======== PROVIDED DATA ========

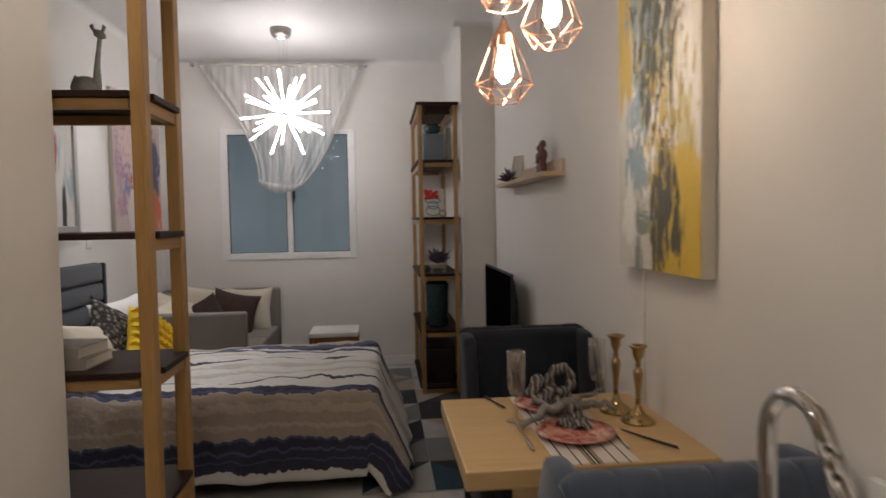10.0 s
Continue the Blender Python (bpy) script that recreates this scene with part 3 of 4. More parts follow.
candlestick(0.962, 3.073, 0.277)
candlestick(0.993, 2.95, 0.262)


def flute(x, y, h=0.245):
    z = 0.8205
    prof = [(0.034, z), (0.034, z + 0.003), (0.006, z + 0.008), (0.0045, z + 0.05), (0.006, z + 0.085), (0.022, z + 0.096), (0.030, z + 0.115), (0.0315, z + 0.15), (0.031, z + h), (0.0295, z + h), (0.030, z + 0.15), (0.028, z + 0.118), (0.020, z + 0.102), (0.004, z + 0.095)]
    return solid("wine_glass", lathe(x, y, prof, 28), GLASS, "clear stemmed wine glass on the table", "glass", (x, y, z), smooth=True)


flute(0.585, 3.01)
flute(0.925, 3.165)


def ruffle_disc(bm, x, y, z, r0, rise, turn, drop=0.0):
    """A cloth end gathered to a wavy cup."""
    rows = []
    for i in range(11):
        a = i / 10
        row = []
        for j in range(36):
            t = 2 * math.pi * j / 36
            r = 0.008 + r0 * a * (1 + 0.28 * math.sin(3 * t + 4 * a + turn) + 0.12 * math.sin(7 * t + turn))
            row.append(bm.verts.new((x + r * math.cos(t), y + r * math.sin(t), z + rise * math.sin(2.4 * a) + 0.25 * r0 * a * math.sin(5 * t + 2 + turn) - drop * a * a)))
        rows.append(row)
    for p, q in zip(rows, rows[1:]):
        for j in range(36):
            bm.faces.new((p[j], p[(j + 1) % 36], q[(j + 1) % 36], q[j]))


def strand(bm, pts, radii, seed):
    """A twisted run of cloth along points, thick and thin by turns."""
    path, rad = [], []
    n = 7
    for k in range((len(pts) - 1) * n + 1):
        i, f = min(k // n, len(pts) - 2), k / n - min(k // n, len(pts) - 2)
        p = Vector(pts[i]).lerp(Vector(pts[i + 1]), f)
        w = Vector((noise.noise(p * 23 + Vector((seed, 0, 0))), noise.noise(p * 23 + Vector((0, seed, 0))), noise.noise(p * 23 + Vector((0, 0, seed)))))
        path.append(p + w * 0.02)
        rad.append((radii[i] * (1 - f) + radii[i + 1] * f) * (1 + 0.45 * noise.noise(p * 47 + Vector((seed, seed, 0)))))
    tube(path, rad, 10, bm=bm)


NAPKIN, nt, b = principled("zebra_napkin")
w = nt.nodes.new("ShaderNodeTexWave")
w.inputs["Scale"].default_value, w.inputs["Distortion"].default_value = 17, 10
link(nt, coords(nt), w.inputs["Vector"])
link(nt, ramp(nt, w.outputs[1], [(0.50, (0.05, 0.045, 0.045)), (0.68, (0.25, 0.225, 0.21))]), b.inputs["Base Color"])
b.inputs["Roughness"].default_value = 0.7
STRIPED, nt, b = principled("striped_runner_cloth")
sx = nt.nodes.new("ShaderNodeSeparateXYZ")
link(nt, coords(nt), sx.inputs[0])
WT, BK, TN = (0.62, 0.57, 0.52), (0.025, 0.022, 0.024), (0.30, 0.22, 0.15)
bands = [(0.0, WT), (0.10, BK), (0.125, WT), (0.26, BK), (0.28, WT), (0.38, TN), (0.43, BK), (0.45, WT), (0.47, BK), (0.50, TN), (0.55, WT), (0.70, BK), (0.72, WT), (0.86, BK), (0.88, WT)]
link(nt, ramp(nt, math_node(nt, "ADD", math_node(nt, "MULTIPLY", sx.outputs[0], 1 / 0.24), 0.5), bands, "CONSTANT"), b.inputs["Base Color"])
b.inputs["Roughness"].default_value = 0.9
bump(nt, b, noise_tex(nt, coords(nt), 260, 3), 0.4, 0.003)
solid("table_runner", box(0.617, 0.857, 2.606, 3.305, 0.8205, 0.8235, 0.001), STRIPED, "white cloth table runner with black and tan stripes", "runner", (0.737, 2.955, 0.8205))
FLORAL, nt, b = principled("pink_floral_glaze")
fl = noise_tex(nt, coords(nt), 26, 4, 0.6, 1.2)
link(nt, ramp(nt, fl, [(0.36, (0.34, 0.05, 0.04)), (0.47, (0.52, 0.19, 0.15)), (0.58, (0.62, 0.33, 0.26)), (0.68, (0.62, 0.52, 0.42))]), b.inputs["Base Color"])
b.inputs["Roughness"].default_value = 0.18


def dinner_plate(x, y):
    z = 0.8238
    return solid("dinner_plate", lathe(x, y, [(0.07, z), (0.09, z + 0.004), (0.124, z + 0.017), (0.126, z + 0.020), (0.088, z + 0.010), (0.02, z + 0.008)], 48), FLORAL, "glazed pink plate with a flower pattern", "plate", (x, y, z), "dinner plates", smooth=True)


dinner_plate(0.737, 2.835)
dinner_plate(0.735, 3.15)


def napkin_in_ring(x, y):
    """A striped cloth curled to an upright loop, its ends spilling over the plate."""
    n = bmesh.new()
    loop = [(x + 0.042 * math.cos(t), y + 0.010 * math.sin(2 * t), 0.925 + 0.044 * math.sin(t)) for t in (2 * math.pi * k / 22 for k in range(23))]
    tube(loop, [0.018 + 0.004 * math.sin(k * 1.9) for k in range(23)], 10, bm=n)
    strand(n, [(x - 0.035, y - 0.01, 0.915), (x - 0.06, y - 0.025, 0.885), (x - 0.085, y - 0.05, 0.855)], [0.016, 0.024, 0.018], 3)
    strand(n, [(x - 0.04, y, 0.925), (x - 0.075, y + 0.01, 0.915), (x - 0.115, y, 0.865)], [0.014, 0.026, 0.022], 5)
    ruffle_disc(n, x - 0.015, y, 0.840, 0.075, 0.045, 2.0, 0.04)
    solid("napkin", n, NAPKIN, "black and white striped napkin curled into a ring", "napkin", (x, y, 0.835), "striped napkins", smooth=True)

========

## EXERCISE DETAILS
Beginning with the line containing "Continue the Blender" and ending with the line containing "bm.faces.new((p[j], p[(j +", extract those lines exactly from the listing above, and only those.

## CORRECT RESULT
Continue the Blender Python (bpy) script that recreates this scene with part 3 of 4. More parts follow.
candlestick(0.962, 3.073, 0.277)
candlestick(0.993, 2.95, 0.262)


def flute(x, y, h=0.245):
    z = 0.8205
    prof = [(0.034, z), (0.034, z + 0.003), (0.006, z + 0.008), (0.0045, z + 0.05), (0.006, z + 0.085), (0.022, z + 0.096), (0.030, z + 0.115), (0.0315, z + 0.15), (0.031, z + h), (0.0295, z + h), (0.030, z + 0.15), (0.028, z + 0.118), (0.020, z + 0.102), (0.004, z + 0.095)]
    return solid("wine_glass", lathe(x, y, prof, 28), GLASS, "clear stemmed wine glass on the table", "glass", (x, y, z), smooth=True)


flute(0.585, 3.01)
flute(0.925, 3.165)


def ruffle_disc(bm, x, y, z, r0, rise, turn, drop=0.0):
    """A cloth end gathered to a wavy cup."""
    rows = []
    for i in range(11):
        a = i / 10
        row = []
        for j in range(36):
            t = 2 * math.pi * j / 36
            r = 0.008 + r0 * a * (1 + 0.28 * math.sin(3 * t + 4 * a + turn) + 0.12 * math.sin(7 * t + turn))
            row.append(bm.verts.new((x + r * math.cos(t), y + r * math.sin(t), z + rise * math.sin(2.4 * a) + 0.25 * r0 * a * math.sin(5 * t + 2 + turn) - drop * a * a)))
        rows.append(row)
    for p, q in zip(rows, rows[1:]):
        for j in range(36):
            bm.faces.new((p[j], p[(j + 1) % 36], q[(j + 1) % 36], q[j]))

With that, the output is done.